A neighborhood thug acts as their "fence." He pays, and in most instances, tells them where and how to steal successfully in the surrounding area. No doubt, he is viewed as an important person who is "getting over," and many of the gang members aspire and pattern after this local hood.

They focus their thievery on the freight trains that run through the neighborhood. They also terrorize many of the smaller businesses run by suburban whites, who have long ago moved their personal life outside the city.

Various sects inside the gang engage in at least two fights during the weekdays and one every weekend. Whenever there is a party, smaller fights build into larger ones, calling on the aid of members until it reaches mob proportions. There have been no shootouts as of yet, but there have been some near misses. Rumors and the need to fill up idle time will soon creat the big shootout Slick says he has been trying lo avoid. But next year, Slick will be eighteen, and that will curtail most, if not all, of his gang activity.

The Apples claim they have nothing to do. Even "The Pearl' whose basketball interests cannot compete with the "fun" he has fighting. They admittedly enjoy fighting the Hustlers, and feel "it makes a man out of you." Their distorted view of manhood couldn't have been better stated by John Wayne, Errol Flynn, or the "Black Godfather," Fred Williamson, in one of Hollywood 's glorified films.

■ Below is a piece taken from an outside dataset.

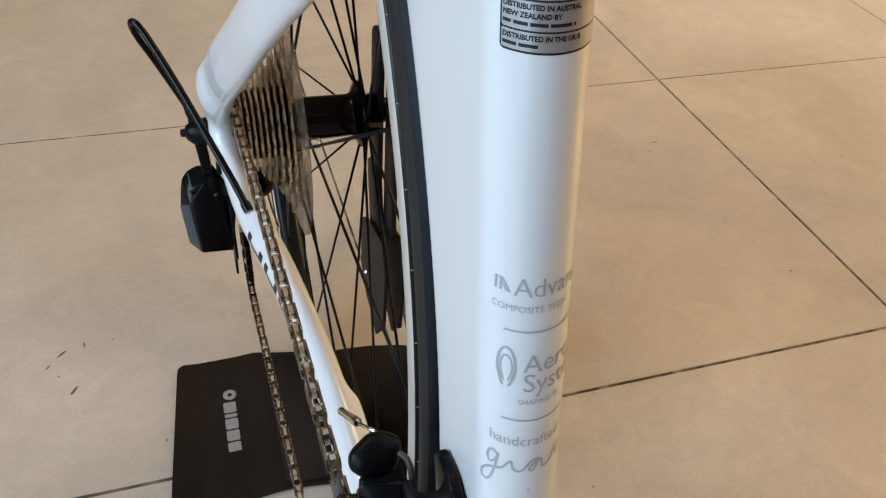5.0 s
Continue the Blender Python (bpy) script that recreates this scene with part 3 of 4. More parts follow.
crank = part("crank_arm", prism_bm(rounded([(-0.015, -0.017), (length + 0.010, -0.0115), (length + 0.010, 0.0115), (-0.015, 0.017)], 0.012, 5), "x", -0.0065, 0.0065, 0.003, 2), BLACK_SATIN, crankset, "satin black crank arm")
d = (crank_end - root).normalized()
side = (Vector((1, 0, 0)) - d * d.x).normalized()
crank.matrix_local = Matrix.Translation(root) @ Matrix((side, d, side.cross(d))).transposed().to_4x4()


def hull_bm(points, bevel=0.0, segments=2):
    bm = bmesh.new()
    for p in points:
        bm.verts.new(p)
    bmesh.ops.convex_hull(bm, input=bm.verts[:])
    bmesh.ops.delete(bm, geom=[v for v in bm.verts if not v.link_faces], context="VERTS")
    bmesh.ops.dissolve_limit(bm, angle_limit=radians(4), verts=bm.verts[:], edges=bm.edges[:])
    bmesh.ops.recalc_face_normals(bm, faces=bm.faces[:])
    if bevel:
        bmesh.ops.bevel(bm, geom=bm.edges[:], offset=bevel, segments=segments, affect="EDGES", profile=0.6, clamp_overlap=True)
    return bm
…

Money, sex, and violence fascinate and occupy their minds thoroughly. And somehow, the madness of this society's childish imagination has become the reality of our children's aspirations. No one talks to them about reality.

No one has explained why racism and capitalism cannot be stopped by terrorizing the powerless white people within their reach. And their parents don't believe that the sweet child who answers "Yes, ma'am" and sits quietly beside them in church is the same thief who ripped off their nextdoor neighbor.

But they've found all the answers to" their wildest questions- on television. And they are building a Mafia mentality that will lead them to an early grave or a future prison cell- and the rest of us into a new kind of hell.